4th Jan. I hear to-day a general concurrence of opinion as to the hostile character of the House of Delegates: & the probability that we ought not to apply for anything. Yesterday in the debate on the motion to refer the consideration of the College Question to the Committee of Schools & Colleges I understand Genl Blackburn strongly committed himself against any & every proposition to touch the Capital of the Literary Fund. Mr Ritchie’s remarks of this morning will probably carry Mr G. to the point of voting for his own motion. Mr Watkins of P. Edward, one of the Commisssioners at Rockfish Gap, is here on a visit. He is a friend to the University & to Hampden Sidney. He strongly advises that we shall make no application this session; he says we should ask for more money & let the debt stand for the present: that by the remission of the debt we shall not get money &c. But I think otherwise. We should get our annuity, & after that the momentum of the institution would carry it along. There is an almost unanimous opinion that if we should move at all, we should present and support Griffin’s proposition. And we generally think that we ought to keep back the proposition, and then be governed by circumstances. Col. Archer of Powhatan has just given his support to this course, & he moves much among the members. He thinks at this time we should meet with a decided repulse. I should be happy to receive any advice from yourself or Mr Madison: but will certainly write you from time to time.
I am inclined to think it would be good policy to show a friendly disposition towards the Colleges. The friends of Hampden Sydney are anxious for aid, and are not so lofty in their tone as they were last winter. I came here disposed, if there should be money to spare, to vote something to them, on conditions not very rigorous to meet them in friendly consultation; in short to conciliate them. As far as I have had an opportunity to observe, they are disposed to meet us in the same temper.
4. p.m. Since writing the above I have seen the Speaker of the House of Delegates who is warmly our friend. He thinks much may be done to change the minds of members. And so do I. I am going around & solliciting the aid of all the speakers & the more liberal members. I have moved Ritchie, and I will bring the press to bear on the House. I will also get the aid of the Senators. In short, if any exertions of my mind can put a lever under the weight that bears us down, it shall be raised this session. I shall also endeavor to promote the completion of the loan. In four days, I am again fairly out at sea, struggling with the tempest.

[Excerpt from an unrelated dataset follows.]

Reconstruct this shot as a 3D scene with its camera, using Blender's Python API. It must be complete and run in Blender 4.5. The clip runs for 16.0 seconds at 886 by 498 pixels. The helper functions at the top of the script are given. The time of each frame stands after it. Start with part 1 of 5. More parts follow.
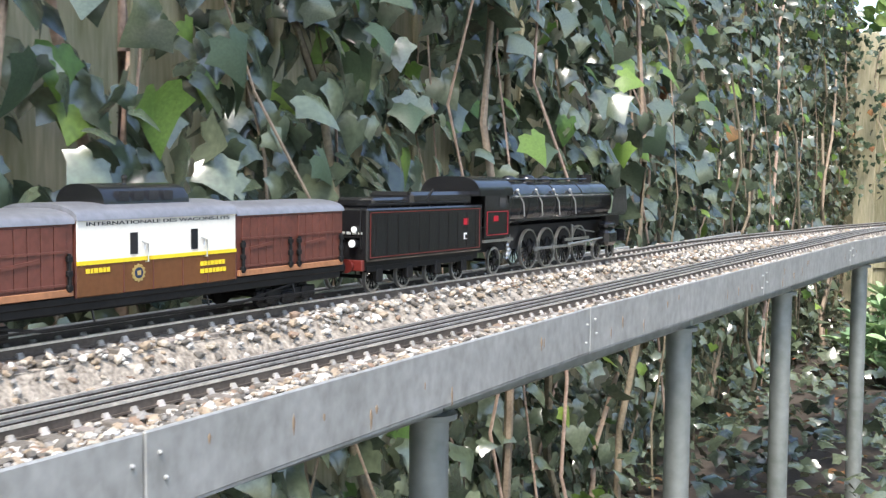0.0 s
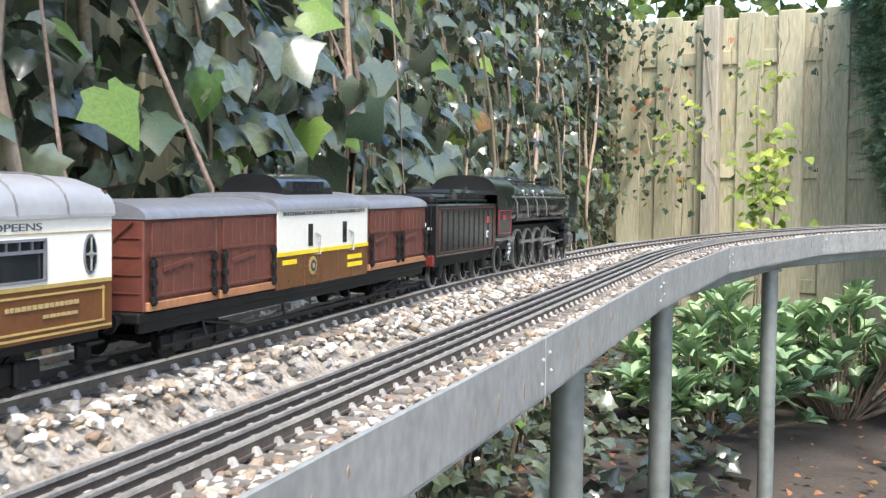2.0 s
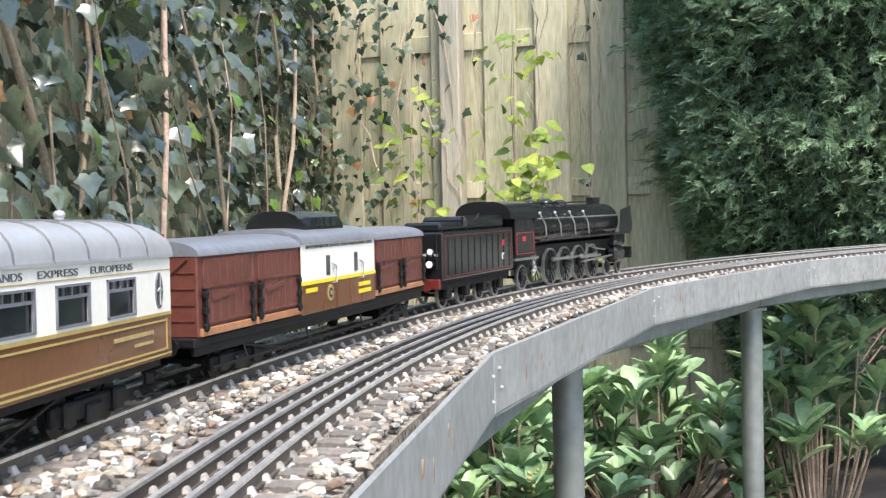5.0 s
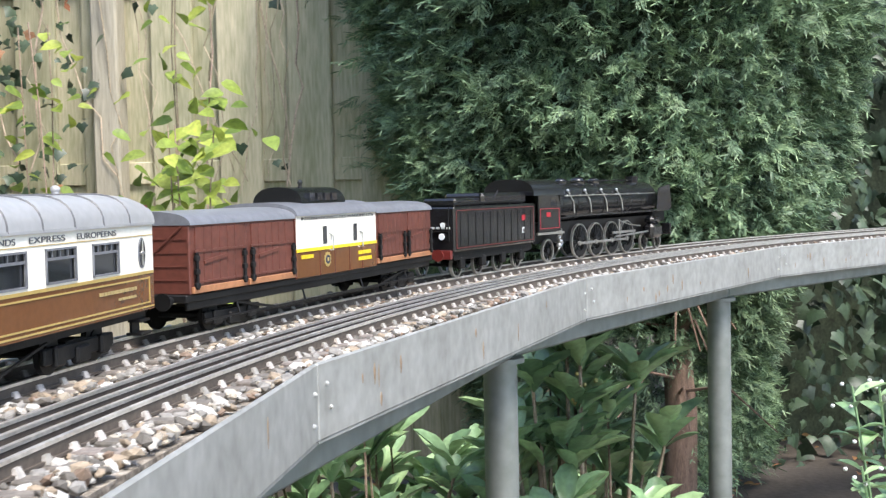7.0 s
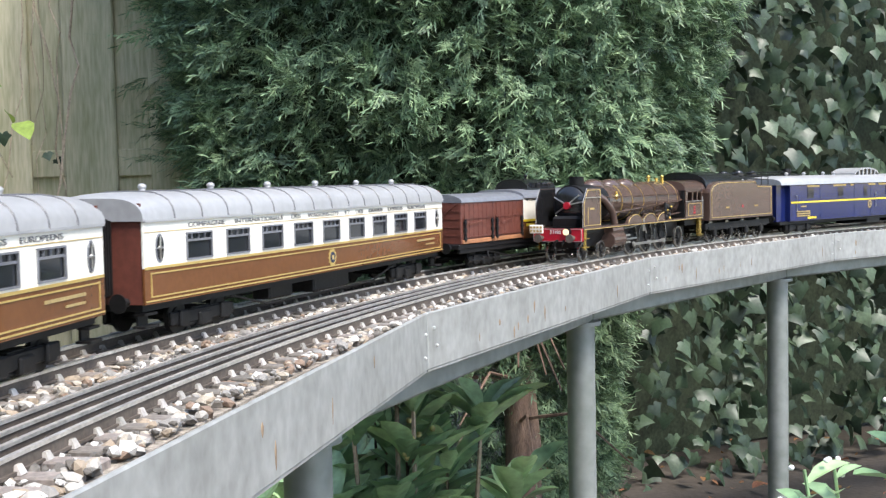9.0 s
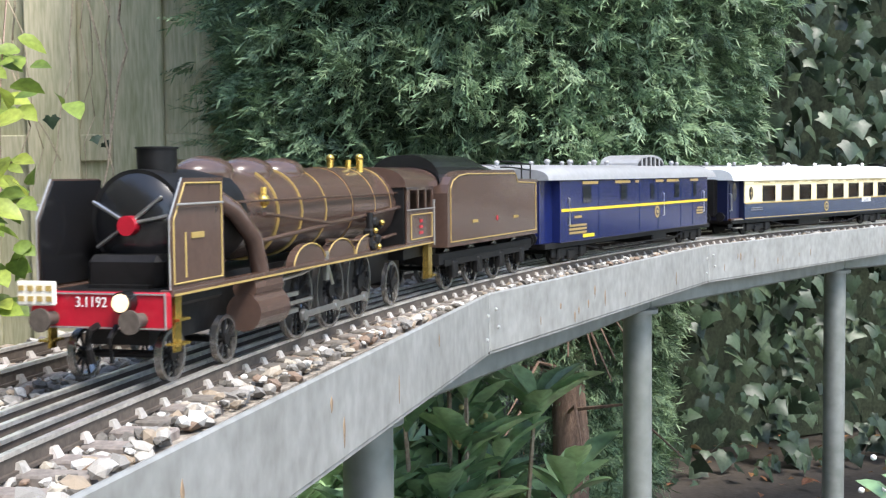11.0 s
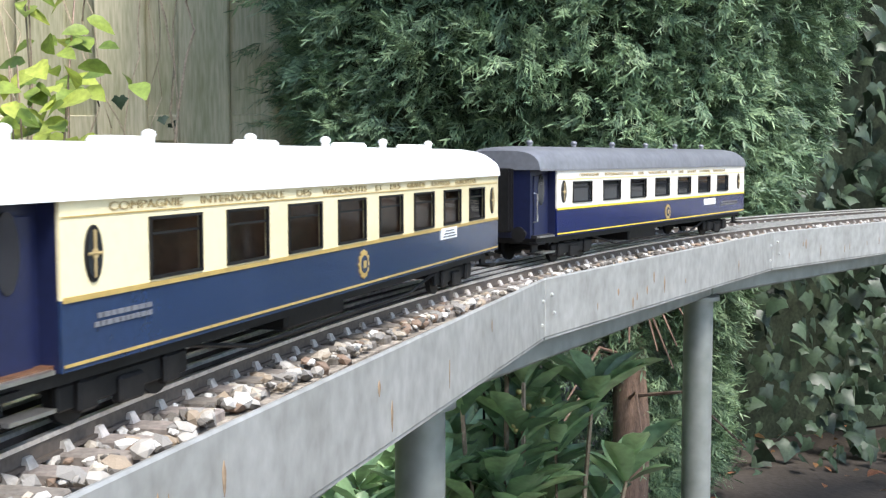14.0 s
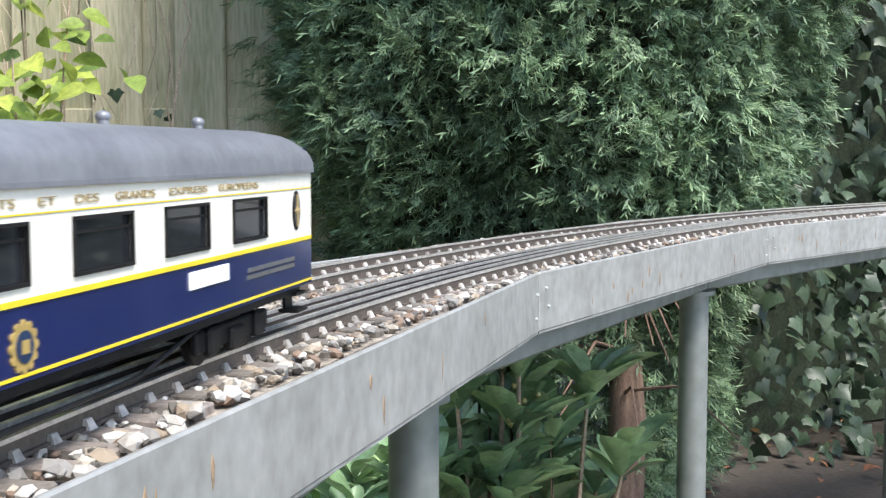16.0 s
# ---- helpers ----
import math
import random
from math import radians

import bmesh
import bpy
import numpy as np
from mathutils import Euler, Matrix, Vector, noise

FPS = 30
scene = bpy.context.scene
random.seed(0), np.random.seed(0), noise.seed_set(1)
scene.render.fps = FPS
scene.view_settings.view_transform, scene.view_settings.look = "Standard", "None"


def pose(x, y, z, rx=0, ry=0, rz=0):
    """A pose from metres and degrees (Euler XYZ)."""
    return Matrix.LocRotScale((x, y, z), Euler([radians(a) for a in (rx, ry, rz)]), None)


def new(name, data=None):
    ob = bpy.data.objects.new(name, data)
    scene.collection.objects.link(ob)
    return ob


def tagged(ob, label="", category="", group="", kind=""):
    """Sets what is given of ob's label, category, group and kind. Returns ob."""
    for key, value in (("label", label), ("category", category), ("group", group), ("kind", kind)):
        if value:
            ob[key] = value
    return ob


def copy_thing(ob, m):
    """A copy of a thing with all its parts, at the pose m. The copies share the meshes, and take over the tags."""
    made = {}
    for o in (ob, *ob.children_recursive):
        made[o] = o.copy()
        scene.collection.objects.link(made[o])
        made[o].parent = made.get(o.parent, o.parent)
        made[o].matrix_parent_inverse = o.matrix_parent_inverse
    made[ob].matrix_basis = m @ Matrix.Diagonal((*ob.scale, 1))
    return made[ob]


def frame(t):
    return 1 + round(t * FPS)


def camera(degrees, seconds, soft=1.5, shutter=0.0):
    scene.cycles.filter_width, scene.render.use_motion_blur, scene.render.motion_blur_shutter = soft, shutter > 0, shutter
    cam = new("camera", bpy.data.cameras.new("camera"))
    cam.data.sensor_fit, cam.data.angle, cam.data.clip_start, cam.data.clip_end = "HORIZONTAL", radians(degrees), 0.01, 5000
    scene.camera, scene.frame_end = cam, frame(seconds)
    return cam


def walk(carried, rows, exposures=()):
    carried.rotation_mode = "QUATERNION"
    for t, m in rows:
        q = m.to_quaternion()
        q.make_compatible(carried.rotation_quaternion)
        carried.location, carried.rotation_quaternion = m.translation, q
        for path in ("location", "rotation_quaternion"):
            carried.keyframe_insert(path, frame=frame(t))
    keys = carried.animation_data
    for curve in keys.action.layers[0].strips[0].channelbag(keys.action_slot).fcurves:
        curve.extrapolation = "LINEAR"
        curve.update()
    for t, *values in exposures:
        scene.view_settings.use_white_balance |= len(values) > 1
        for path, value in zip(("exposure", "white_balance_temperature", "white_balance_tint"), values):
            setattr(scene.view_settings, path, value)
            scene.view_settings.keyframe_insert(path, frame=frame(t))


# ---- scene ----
cam = camera(39.8, 16.0, soft=1.3, shutter=0.12)
walk(cam, [
    (0, pose(2.244, -7.156, 0.948, 86.13, -0.50, 44.54)),
    (0.5, pose(2.082, -6.925, 0.947, 86.66, 0.25, 40.20)),
    (1, pose(1.920, -6.685, 0.935, 87.58, 0.73, 36.55)),
    (1.5, pose(1.792, -6.413, 0.925, 86.84, -0.37, 35.47)),
    (2, pose(1.645, -6.166, 0.923, 86.63, -0.50, 33.18)),
    (2.5, pose(1.509, -5.883, 0.902, 87.00, 1.86, 32.19)),
    (3, pose(1.435, -5.635, 0.897, 87.07, 0.98, 32.79)),
    (3.5, pose(1.308, -5.332, 0.896, 87.51, 0.84, 28.24)),
    (6, pose(0.976, -4.118, 0.910, 87.79, 1.35, 17.58)),
    (6.5, pose(0.929, -3.840, 0.900, 87.48, 1.26, 12.96)),
    (7, pose(0.909, -3.609, 0.897, 87.19, 1.19, 9.10)),
    (7.5, pose(0.880, -3.403, 0.906, 87.88, 1.46, 2.70)),
    (8, pose(0.884, -3.262, 0.912, 87.40, 1.25, 0.65)),
    (10.5, pose(0.839, -3.120, 0.886, 86.59, 0.72, 1.02)),
    (11, pose(0.844, -3.119, 0.887, 86.52, 0.58, 2.43)),
    (11.5, pose(0.850, -3.119, 0.888, 86.29, 0.30, 2.80)),
    (12, pose(0.852, -3.119, 0.889, 86.02, 0.10, 3.48)),
    (12.5, pose(0.853, -3.116, 0.887, 85.89, 0.13, 4.43)),
    (13, pose(0.852, -3.113, 0.888, 85.79, 0.01, 5.62)),
    (13.5, pose(0.853, -3.115, 0.888, 85.77, 0.07, 5.62)),
    (14, pose(0.853, -3.114, 0.888, 85.72, 0.06, 5.55)),
    (14.5, pose(0.853, -3.111, 0.888, 85.86, -0.00, 5.58)),
    (15, pose(0.853, -3.110, 0.888, 86.01, 0.03, 5.65)),
    (15.5, pose(0.855, -3.110, 0.888, 85.88, 0.07, 5.60)),
    (16, pose(0.856, -3.111, 0.887, 85.46, -0.01, 5.45)),
], exposures=[(0, 1.55, 6800, 11), (16, 1.45, 6600, 10)])

# ---- light ----
SUN_EL, SUN_AZ = 58.0, 138.0
world = bpy.data.worlds.new("sky")
scene.world = world
world.use_nodes = True
wn = world.node_tree
sky = wn.nodes.new("ShaderNodeTexSky")
sky.sky_type, sky.sun_disc = "NISHITA", False
sky.sun_elevation, sky.sun_rotation = radians(SUN_EL), radians(SUN_AZ)
sky.air_density, sky.dust_density = 1.0, 1.0
wn.links.new(sky.outputs[0], wn.nodes["Background"].inputs[0])
wn.nodes["Background"].inputs[1].default_value = 0.15
sun = new("sun", bpy.data.lights.new("sun", "SUN"))
sun.data.energy, sun.data.angle, sun.data.color = 2.2, radians(20), (1.0, 0.97, 0.92)
az, el = radians(SUN_AZ), radians(SUN_EL)
sun_dir = Vector((math.sin(az) * math.cos(el), math.cos(az) * math.cos(el), math.sin(el)))
sun.matrix_world = Matrix.Translation((0, 0, 8)) @ sun_dir.to_track_quat("Z", "Y").to_matrix().to_4x4()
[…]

I presume Governor Randolph has written you fully on the subject of his difference with the Council. I am sorry to inform you that he has injured himself extremely in the popular mind here by the first letter which he published in the Daily Compiler. Indeed the style of his answer to the Committee was lamented by his friends as rather too severe: & as calculated to produce a similar style on the other side. The Question as to the boundary of power seems to have been lost sight of, and the attention drawn only to the manner. He contemplates publishing again: I have taken the liberty to request him to be as moderate in his style as possible: & I shd be extremely glad if you could look over any thing he may to the press. He has to cope with many persons & numerous friends & connections. You are aware of my sincere respect & regard for him, & I am sure will consider these remarks as dictated only by friendship.—This controversy is unfortunate for the University.
Joseph C. Cabell
ViU: Thomas Jefferson Papers (formerly in Philip B. Campbell Desposit).